From the records below, copy out exactly the lines from the one containing "np.tan(scene.camera.data.angle / 2)" to the one containing "return (m.translation, way, ob.name, place, normal)", both included. Add nothing else.

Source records
•••••

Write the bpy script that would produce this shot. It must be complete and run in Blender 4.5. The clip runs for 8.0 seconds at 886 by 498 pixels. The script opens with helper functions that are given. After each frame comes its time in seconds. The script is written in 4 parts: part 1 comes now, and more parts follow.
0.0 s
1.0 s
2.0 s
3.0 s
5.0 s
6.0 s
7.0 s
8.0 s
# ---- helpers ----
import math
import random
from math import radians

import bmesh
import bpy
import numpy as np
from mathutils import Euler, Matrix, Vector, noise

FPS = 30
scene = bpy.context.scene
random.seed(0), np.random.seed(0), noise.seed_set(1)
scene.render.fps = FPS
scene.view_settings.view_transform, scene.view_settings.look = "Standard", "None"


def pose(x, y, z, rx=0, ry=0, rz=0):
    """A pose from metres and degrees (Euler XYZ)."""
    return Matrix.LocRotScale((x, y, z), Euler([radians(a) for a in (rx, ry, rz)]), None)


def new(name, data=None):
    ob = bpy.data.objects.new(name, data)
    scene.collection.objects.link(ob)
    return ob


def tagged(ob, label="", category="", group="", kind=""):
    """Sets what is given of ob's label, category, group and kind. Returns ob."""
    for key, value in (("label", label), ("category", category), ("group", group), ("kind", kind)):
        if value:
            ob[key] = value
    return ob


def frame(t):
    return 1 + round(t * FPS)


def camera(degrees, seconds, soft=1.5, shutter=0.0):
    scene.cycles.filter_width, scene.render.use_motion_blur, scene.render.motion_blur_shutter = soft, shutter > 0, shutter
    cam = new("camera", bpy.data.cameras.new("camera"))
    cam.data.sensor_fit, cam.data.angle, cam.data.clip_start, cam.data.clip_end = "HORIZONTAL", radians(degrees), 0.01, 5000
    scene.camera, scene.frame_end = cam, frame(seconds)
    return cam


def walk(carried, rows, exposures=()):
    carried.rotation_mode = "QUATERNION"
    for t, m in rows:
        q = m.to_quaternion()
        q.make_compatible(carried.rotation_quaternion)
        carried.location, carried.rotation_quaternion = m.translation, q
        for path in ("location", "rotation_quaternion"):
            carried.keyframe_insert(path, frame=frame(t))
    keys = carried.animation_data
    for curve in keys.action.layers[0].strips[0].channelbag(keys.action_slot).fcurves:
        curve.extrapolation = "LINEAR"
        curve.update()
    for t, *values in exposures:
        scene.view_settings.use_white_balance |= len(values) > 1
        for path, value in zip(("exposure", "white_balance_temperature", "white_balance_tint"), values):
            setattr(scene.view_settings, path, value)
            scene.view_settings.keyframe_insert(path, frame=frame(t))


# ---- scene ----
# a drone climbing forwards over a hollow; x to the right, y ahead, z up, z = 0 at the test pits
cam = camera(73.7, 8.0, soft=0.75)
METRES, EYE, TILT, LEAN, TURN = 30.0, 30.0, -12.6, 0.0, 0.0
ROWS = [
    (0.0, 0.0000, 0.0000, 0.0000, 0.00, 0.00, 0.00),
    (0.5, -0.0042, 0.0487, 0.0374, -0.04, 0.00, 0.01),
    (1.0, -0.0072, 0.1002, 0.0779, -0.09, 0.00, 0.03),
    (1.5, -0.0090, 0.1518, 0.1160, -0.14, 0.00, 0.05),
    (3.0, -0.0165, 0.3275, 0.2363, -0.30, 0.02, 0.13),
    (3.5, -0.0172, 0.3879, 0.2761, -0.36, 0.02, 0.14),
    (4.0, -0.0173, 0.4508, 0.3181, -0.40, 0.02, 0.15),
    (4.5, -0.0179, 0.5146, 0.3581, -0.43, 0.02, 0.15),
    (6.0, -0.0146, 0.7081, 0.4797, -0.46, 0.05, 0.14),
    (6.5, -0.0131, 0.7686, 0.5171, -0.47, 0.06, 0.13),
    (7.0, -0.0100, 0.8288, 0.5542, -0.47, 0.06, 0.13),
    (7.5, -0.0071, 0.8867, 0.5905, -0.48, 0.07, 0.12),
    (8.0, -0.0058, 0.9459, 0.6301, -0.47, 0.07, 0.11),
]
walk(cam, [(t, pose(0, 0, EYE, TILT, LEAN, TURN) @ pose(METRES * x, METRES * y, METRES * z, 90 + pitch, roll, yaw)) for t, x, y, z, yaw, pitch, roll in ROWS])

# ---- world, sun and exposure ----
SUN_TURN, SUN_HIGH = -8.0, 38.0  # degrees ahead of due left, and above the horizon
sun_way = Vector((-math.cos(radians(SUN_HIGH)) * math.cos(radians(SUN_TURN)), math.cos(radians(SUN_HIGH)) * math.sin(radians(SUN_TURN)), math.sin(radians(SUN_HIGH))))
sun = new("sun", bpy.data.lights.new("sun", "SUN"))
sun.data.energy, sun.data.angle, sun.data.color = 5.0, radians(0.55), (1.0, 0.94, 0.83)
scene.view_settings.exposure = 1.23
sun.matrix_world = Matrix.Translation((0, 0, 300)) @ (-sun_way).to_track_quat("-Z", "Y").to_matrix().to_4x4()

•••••

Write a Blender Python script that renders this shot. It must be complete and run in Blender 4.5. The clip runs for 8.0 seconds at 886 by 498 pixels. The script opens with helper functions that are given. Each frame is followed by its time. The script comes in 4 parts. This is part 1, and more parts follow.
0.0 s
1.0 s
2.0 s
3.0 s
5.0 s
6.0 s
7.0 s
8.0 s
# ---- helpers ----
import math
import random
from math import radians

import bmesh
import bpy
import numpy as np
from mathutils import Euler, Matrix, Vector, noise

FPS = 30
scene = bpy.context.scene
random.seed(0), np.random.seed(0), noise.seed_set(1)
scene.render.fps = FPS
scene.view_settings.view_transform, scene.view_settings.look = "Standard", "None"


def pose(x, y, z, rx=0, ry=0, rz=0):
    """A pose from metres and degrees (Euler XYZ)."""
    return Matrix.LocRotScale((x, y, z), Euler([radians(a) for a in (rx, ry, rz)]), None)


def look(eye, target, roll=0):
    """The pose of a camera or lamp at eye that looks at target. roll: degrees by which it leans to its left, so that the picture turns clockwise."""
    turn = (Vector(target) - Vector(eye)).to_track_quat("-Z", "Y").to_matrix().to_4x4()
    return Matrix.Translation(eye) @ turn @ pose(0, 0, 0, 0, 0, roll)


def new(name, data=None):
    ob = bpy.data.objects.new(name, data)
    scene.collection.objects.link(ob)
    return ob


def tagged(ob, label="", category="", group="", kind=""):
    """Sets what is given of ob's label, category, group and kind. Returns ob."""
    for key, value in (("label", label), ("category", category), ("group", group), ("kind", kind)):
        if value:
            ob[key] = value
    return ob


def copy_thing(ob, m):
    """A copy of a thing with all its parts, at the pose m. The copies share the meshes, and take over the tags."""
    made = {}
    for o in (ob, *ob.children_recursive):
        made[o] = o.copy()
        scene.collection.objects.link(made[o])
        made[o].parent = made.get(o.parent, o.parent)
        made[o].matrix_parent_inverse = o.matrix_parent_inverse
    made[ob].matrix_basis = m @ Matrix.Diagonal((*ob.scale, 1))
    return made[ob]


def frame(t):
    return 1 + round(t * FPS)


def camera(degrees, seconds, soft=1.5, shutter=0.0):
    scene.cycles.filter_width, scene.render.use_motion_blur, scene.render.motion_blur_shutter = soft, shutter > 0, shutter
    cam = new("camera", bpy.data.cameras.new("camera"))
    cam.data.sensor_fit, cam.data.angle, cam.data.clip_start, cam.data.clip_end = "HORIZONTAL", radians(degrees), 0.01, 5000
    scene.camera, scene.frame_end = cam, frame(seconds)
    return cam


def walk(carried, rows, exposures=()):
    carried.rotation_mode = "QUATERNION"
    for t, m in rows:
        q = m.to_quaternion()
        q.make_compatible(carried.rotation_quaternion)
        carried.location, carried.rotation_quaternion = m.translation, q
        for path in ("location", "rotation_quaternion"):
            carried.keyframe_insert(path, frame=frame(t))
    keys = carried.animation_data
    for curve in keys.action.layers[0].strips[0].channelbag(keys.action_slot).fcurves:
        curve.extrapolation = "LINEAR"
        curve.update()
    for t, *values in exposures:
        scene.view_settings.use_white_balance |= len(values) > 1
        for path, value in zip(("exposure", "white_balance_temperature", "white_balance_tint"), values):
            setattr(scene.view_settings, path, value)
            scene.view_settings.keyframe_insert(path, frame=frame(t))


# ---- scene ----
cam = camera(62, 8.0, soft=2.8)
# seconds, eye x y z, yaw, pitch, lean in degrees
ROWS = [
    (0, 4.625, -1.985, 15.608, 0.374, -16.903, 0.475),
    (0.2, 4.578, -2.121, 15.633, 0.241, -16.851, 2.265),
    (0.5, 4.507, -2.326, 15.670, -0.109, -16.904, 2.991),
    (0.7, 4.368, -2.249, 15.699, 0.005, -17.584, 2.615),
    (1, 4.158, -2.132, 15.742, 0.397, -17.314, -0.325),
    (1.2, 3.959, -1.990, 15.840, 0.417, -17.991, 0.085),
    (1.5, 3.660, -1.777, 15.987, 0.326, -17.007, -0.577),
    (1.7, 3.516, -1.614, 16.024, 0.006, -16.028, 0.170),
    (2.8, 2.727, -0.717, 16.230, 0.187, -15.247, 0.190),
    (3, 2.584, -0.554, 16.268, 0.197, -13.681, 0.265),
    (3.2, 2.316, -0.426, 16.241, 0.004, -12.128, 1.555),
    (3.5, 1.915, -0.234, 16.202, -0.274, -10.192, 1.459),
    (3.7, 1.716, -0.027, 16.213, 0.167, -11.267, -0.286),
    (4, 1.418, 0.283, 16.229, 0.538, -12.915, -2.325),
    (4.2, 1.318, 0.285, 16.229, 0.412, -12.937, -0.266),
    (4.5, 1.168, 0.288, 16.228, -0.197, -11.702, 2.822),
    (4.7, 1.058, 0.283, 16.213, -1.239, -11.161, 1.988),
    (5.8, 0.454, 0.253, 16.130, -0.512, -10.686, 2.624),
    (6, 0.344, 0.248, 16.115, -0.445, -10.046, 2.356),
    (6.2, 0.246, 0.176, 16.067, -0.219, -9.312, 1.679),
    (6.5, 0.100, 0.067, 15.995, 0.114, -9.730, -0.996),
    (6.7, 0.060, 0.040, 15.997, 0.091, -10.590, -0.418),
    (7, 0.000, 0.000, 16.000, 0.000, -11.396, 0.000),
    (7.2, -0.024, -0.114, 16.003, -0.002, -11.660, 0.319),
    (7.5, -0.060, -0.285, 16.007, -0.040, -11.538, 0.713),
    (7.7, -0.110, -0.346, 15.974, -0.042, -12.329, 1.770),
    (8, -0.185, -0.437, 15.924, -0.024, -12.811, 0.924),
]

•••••

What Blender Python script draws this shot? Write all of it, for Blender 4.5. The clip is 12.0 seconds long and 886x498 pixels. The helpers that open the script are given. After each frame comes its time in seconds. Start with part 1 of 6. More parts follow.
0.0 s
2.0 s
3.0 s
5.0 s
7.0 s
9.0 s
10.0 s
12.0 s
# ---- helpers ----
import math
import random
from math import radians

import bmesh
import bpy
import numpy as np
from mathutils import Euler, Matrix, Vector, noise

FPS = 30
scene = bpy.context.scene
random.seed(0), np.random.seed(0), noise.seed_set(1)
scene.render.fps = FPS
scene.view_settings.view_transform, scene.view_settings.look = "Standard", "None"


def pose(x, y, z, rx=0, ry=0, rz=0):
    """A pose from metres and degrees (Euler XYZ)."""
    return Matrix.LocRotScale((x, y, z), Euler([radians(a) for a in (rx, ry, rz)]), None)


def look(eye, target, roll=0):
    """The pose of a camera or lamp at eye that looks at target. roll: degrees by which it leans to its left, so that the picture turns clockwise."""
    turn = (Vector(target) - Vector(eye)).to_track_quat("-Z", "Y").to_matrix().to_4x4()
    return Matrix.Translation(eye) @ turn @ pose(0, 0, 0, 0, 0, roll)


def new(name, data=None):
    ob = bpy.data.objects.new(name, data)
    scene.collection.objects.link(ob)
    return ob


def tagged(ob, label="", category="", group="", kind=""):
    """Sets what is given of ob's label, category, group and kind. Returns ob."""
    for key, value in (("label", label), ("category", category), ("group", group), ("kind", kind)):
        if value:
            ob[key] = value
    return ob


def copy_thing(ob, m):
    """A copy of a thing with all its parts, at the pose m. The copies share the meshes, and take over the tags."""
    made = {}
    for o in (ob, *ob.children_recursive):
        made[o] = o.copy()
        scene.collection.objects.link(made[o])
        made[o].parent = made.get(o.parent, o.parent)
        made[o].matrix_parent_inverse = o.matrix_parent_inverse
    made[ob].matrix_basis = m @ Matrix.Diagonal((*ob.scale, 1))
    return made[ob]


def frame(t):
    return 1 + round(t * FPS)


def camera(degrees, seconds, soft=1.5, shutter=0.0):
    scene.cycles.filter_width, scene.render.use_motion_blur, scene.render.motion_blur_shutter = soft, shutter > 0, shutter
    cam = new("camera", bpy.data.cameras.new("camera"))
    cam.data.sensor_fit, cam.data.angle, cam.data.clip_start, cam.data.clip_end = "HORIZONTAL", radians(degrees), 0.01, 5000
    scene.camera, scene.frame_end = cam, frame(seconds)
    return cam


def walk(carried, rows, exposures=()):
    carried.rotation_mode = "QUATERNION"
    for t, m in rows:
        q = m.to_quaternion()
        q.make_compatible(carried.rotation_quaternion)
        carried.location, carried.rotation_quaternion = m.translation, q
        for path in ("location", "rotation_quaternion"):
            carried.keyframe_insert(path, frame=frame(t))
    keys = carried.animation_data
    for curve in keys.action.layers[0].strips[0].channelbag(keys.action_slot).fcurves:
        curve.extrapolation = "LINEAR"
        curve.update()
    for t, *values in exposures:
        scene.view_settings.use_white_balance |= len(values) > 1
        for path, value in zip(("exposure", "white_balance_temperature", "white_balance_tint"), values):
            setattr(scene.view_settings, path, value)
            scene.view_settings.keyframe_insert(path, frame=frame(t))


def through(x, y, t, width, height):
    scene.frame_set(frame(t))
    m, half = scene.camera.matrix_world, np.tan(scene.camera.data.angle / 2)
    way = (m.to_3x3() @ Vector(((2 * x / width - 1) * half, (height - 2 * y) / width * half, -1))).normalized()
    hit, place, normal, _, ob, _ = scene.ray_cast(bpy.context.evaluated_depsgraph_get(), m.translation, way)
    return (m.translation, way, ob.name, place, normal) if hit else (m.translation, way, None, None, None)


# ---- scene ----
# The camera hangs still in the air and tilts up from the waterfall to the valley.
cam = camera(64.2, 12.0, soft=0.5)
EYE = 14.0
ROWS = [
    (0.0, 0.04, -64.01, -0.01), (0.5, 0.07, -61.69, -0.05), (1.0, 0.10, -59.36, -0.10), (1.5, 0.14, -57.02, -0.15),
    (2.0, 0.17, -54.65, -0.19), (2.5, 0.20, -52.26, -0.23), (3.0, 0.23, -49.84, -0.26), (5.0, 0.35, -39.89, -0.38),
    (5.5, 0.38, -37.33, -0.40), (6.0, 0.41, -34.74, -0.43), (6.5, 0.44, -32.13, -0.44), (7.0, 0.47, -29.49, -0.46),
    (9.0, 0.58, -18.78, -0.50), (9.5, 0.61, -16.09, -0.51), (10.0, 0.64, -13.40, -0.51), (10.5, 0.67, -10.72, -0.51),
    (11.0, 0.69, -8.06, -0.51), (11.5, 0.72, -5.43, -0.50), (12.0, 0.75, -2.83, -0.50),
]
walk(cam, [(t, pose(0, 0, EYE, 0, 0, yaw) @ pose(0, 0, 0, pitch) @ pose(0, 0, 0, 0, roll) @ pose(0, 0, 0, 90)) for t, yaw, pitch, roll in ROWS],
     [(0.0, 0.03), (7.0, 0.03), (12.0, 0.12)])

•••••

### COMPLETE ANSWER
    m, half = scene.camera.matrix_world, np.tan(scene.camera.data.angle / 2)
    way = (m.to_3x3() @ Vector(((2 * x / width - 1) * half, (height - 2 * y) / width * half, -1))).normalized()
    hit, place, normal, _, ob, _ = scene.ray_cast(bpy.context.evaluated_depsgraph_get(), m.translation, way)
    return (m.translation, way, ob.name, place, normal) if hit else (m.translation, way, None, None, None)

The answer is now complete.